Directions
Give only a count of the lines that include the string "part".

Task inputs
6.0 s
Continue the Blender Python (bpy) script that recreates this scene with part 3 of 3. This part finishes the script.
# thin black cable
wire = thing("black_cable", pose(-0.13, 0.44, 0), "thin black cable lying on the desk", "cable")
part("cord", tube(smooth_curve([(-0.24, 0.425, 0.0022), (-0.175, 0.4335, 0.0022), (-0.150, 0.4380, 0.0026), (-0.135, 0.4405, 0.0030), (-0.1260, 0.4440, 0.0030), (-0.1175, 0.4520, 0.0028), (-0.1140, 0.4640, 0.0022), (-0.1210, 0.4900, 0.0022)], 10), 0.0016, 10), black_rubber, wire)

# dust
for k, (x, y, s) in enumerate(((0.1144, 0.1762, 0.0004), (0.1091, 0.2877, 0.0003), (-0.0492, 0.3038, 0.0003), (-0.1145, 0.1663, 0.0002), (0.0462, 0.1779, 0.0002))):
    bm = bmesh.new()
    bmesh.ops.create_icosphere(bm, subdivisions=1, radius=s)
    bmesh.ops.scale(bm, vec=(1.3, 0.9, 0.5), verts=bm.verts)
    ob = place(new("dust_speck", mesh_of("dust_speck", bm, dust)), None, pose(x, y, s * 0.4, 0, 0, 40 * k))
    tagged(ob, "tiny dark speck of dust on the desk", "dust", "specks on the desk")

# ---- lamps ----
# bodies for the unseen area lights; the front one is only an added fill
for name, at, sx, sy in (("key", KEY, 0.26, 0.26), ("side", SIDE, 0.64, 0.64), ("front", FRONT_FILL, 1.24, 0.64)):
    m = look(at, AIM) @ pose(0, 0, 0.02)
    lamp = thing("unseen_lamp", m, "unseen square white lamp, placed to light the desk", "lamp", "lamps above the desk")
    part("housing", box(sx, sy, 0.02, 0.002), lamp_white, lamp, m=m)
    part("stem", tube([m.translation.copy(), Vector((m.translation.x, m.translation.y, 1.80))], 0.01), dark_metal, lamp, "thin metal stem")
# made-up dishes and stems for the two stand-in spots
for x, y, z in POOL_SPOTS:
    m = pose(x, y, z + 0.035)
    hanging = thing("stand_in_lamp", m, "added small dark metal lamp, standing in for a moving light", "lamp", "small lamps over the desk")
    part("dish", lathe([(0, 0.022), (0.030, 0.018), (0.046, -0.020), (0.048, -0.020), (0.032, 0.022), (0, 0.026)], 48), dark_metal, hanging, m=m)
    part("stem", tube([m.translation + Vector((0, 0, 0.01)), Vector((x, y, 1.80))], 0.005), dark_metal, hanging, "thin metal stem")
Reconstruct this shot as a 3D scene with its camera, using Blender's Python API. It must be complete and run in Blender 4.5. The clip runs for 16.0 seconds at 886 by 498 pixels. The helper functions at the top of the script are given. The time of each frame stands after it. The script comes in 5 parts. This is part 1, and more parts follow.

Response to this task
7